One of those sister companies that joined the group is Hygiena, which is a food safety company in California, USA.

“I looked at products they were using in food processing and hospitals for cleanliness and biosecurity verification,” said Dr. Pyburn. “And I said, ‘Why are we not using this in the swine industry?’ So now BioChek is bringing the VetAssure Monitoring System in-house and using it with the ag industries, including swine and poultry.”

ATP Monitoring

“Our new product is called VetAssure,” said Dr. Pyburn. “It’s a swabbing system for ATP, the energy source of all cells, except viruses, but of all eukaryotic prokaryotic cells.”

The system detects the amount of ATP on any area that you swab. The biosecurity verification can identify if transports or the inside of buildings need to be re-cleaned or if staff need to shower before they enter the facilities.

“You just swab an area such as the back of a hand, the back of a truck, or a feeder or nipple and put the swab in a luminometer,” said Dr. Pyburn. “Then run a 10-second test on the luminometer, and you'll get an ATP reading.”

A higher ATP reading, which is measured in residual light units, will tell the producer if more ATP is left behind where cleaning has occurred and needs to be recleaned.

“It's a way that we can quantify how well we cleaned a surface or area,” said Dr. Pyburn. “It can basically test any area that we clean within the industry, including people.”


Biosecurity is critical to keeping out disease.

“The presentations at this conference suggest that to implement biosecurity across the industry, it's going to take a change in culture and human behavior.”

BioChek has performed some pilot projects with implementing biosecurity measures in South Africa, where their issue was laborers coming to work dirty.

“The mindset of their labor is, ‘I'm going to work in a pig facility. Why would I shower before I go?’,” said Dr. Pyburn. “We used this system to be able to check on their cleanliness, and we showed them their score. Anytime you score someone, most want to continually improve their scores.”

This was true on the South African farms - the laborers wanted to continue to improve which resulted in an improved biosecurity practice and a change in human mindset and behavior.

“Producers could incentivize employees to be the best at cleaning the trailer, be the best at cleaning down the barn or for maintaining high personal hygiene,” said Dr. Pyburn.

The data could be tracked in a cloud-based database and analyzed over time to identify how well the program is working. This data would show producers if they were continuing to improve and allow the producer to quantify the results to monitor biosecurity procedures.
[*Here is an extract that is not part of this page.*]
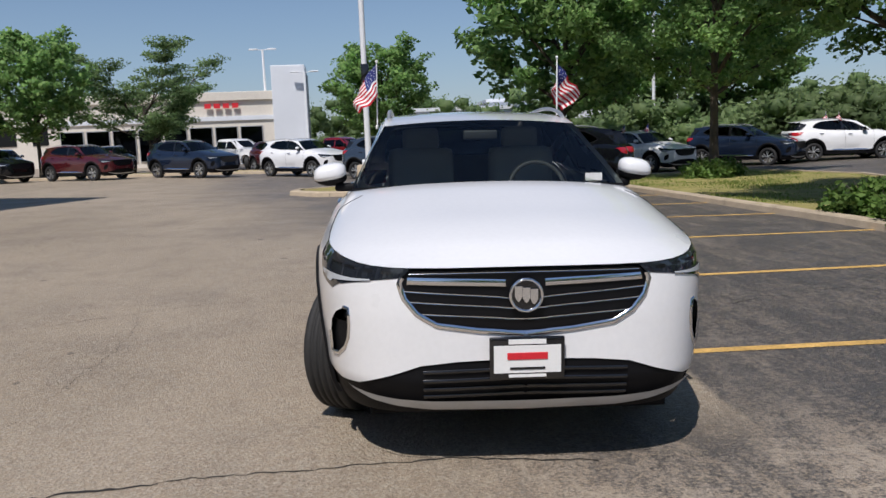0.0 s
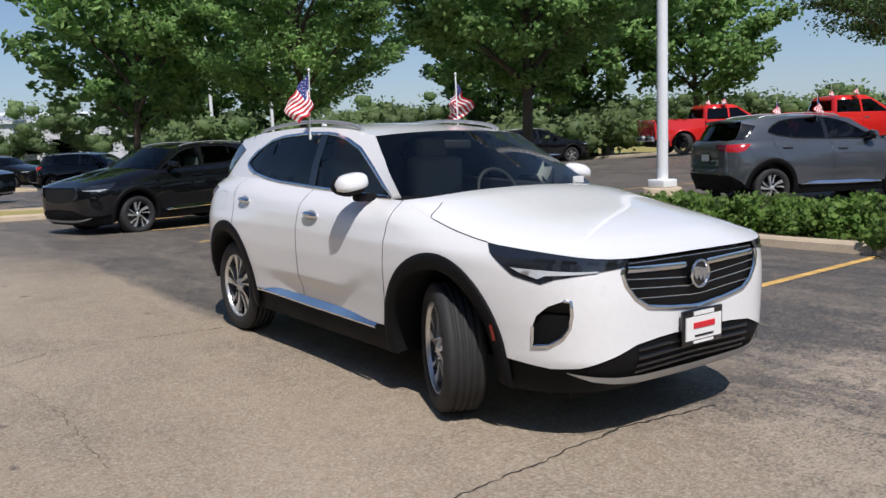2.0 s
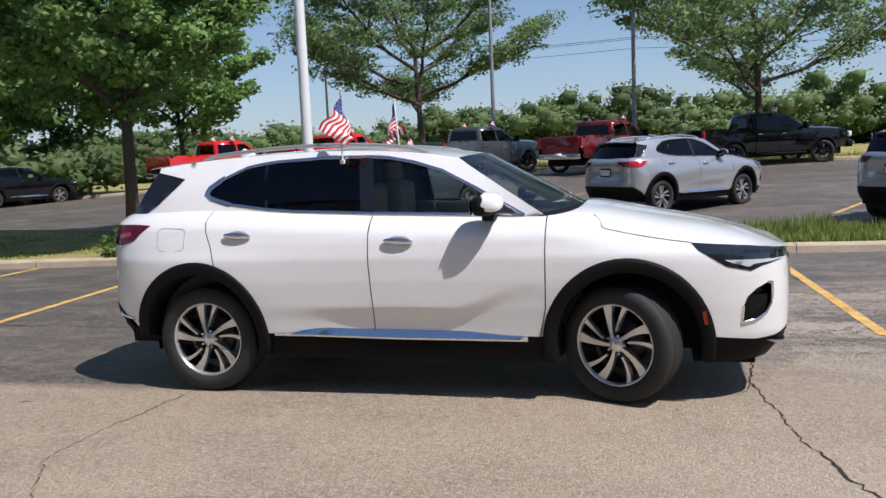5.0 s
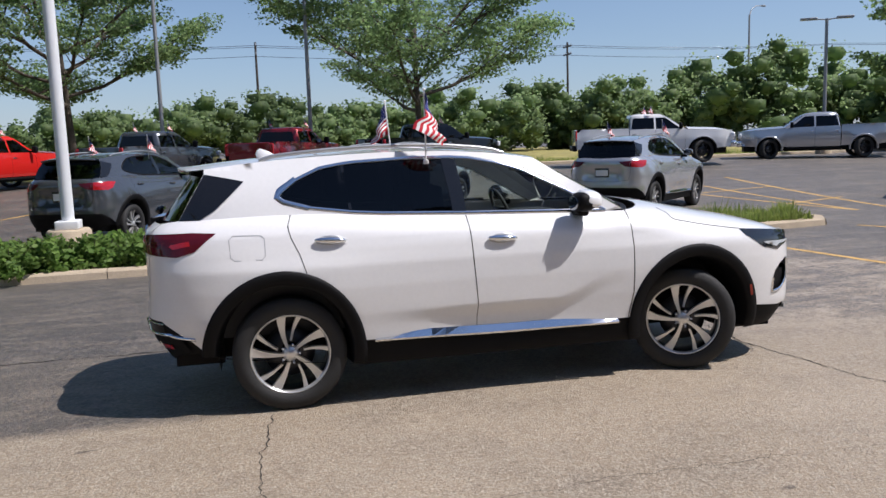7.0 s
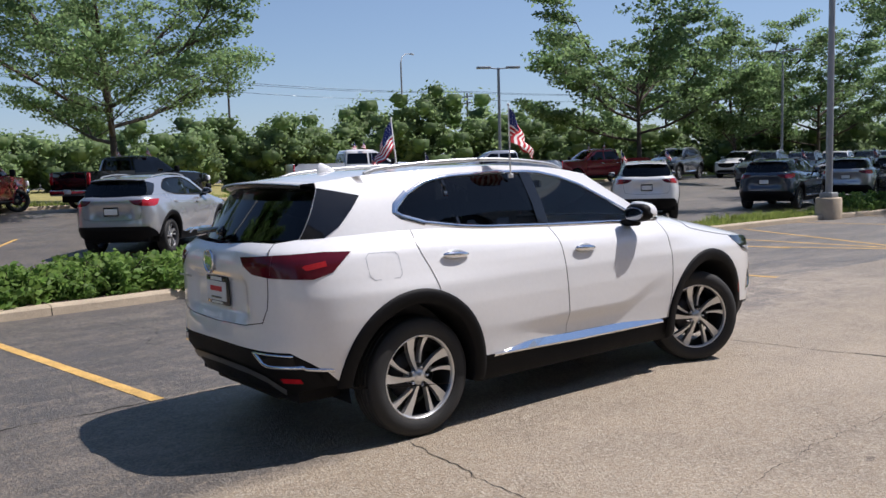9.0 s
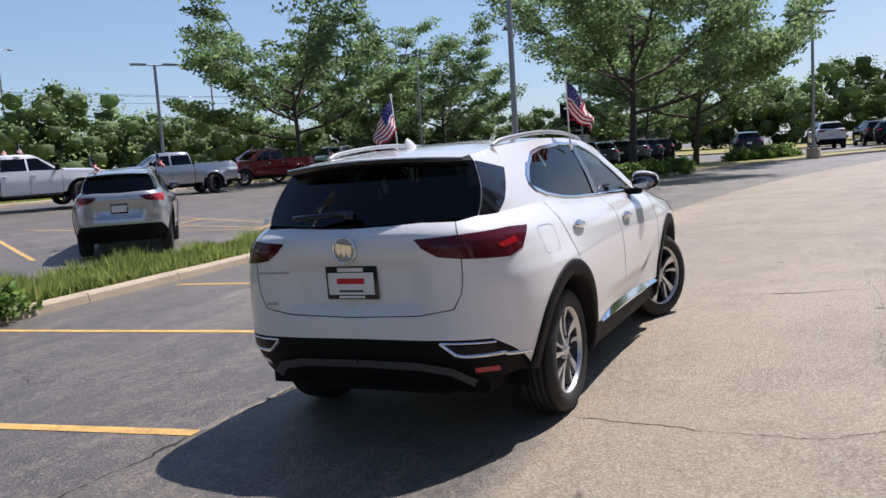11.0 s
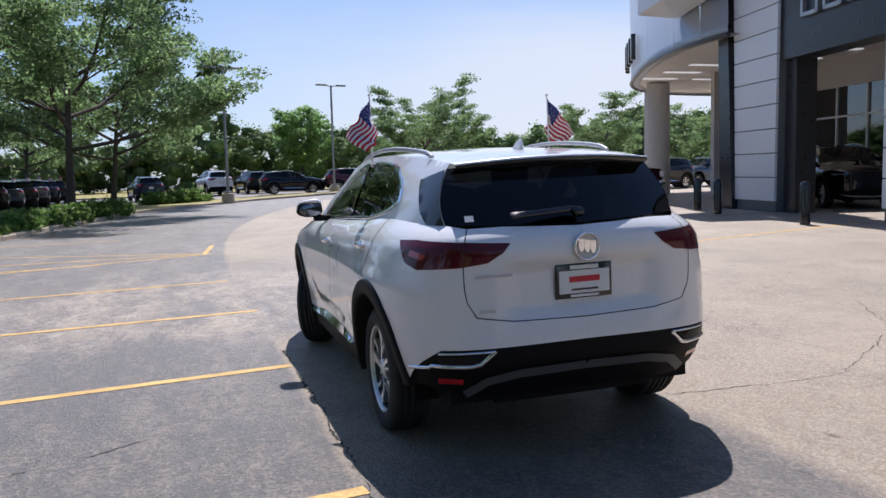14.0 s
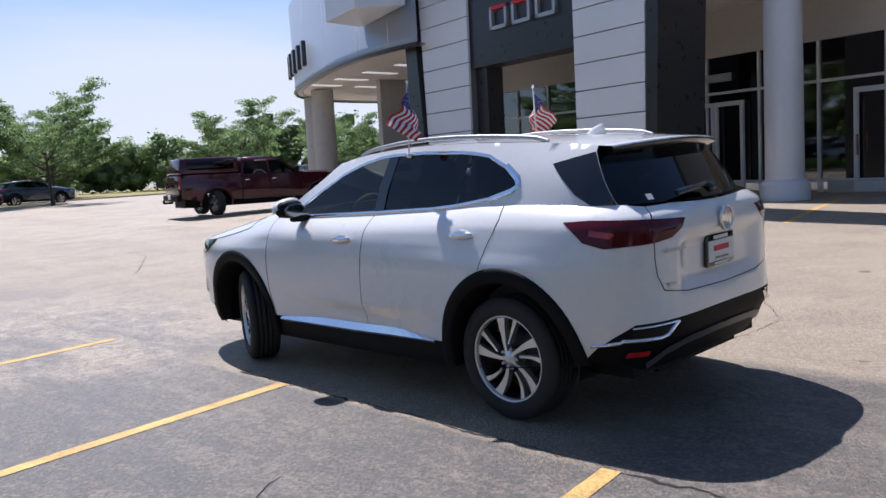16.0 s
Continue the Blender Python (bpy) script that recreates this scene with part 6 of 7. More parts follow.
header = block("portal_header", (2.24, 6.44), (0.10, 0.78), (3.75, 9.4), DARKPANEL, dealer, "charcoal portal header with a three-letter sign")
for k in range(3):
    for z0, z1, a, b in ((4.6, 4.69, 0.0, 0.72), (5.1, 5.19, 0.0, 0.72), (4.6, 5.19, 0.0, 0.10), (4.6, 5.19, 0.62, 0.72)):
        u0 = 3.30 + k * 0.92
        block("sign_bar", (u0 + a, u0 + b), (0.0, 0.10), (z0, z1), SATIN if z0 != 5.1 else SIGNRED, header)
block("upper_wall", (-8.0, 26.0), (3.3, 3.6), (5.0, 8.5), UPPER, dealer, "pale rendered upper wall")
block("upper_wall", (-8.0, 26.0), (6.05, 6.3), (3.75, 5.0), UPPER, dealer, "pale rendered wall over the shop windows")
block("porch_soffit", (-8.0, 26.0), (3.32, 6.3), (5.0, 5.1), SOFFIT, dealer)
block("ceiling", (-9.0, 26.0), (6.3, 13.0), (3.75, 3.85), SOFFIT, dealer)
block("roof", (-9.0, 26.0), (3.2, 24.0), (8.5, 8.8), GREYPANEL, dealer)
block("side_wall", (25.8, 26.0), (3.4, 24.0), (0.0, 8.5), STUCCO, dealer)
block("side_wall", (-9.0, -8.7), (3.4, 24.0), (0.0, 8.5), STUCCO, dealer)
block("back_wall", (-9.0, 26.0), (23.8, 24.0), (0.0, 8.5), STUCCO, dealer)
block("indoor_floor", (-9.0, 26.0), (6.3, 24.0), (0.02, 0.06), SOFFIT, dealer)
for u0 in np.arange(-6, 25, 4.0):
    block("indoor_lamp", (u0, u0 + 1.2), (8.2, 8.5), (3.68, 3.74), INDOORLAMP, dealer, "lit ceiling lamp inside the showroom")
    block("indoor_lamp", (u0, u0 + 1.2), (11.0, 11.3), (3.68, 3.74), INDOORLAMP, dealer)
block("indoor_wall", (-9.0, 26.0), (13.0, 13.2), (0.0, 3.8), UPPER, dealer)
block("plinth", (8.9, 26.0), (6.0, 6.3), (0.0, 0.30), STUCCO, dealer)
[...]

Biosecurity with outside contractors

At the conference, there was a lot of discussion about outside contractors coming into swine facilities and that they may not be aware of biosecurity protocols.

“Using the VetAssure monitoring system would allow a producer to score how clean they are,” said Dr. Pyburn. “The testing provides instant results.”
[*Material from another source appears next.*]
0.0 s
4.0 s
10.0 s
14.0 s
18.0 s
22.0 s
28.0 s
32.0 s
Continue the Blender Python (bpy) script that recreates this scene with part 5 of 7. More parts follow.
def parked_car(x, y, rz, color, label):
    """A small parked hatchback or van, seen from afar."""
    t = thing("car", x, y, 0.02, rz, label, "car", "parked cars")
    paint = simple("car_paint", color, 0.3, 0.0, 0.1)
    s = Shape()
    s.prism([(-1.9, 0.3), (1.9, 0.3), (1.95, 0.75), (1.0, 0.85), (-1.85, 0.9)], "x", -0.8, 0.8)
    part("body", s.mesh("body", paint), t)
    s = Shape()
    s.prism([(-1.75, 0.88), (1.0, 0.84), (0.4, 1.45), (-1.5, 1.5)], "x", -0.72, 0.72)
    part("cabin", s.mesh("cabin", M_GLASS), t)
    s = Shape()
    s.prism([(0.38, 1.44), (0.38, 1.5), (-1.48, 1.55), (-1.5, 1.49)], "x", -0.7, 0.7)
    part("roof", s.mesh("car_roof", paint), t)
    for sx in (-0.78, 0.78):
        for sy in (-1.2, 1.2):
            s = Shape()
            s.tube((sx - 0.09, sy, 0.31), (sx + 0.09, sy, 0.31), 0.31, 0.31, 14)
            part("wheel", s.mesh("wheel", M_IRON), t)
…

It offers a quick 10-second readout. Results are ‘real time’ and you can make decisions to keep your biosecurity intact.

“For example, with transports right now, some people are using cultures to test for exposure,” said Dr. Pyburn. “They're touching culture plates and agar plates, maybe in five or six different spots in the trailer to see if it’s clean.”

There are a couple of problems with that type of testing, he said. Every time and place you touch the trailer with agar, you could have left residual bacteria that might grow and flourish. The other problem with the culture testing is that it takes at least 24 hours to incubate.

“Using culture testing does not allow you to prevent anything from entering your facilities unless you want to hold until test results are available. Getting outcomes later results in what I call ‘the blaming system’,” he explained. “VetAssure is a 10 second read out leaving behind no nutrients for the bacteria. It allows you to make a decision on the spot to prevent disease.”

The same could be said for equipment that contractors are bringing in or your own employees’ things that are moving on the farm that can be a source of contamination.

“Anything that we want to test for cleanliness,” said Dr. Pyburn. “This is a way to score how clean it is. This testing can provide evidence that certain standards must be met before entry would be allow into the facility.”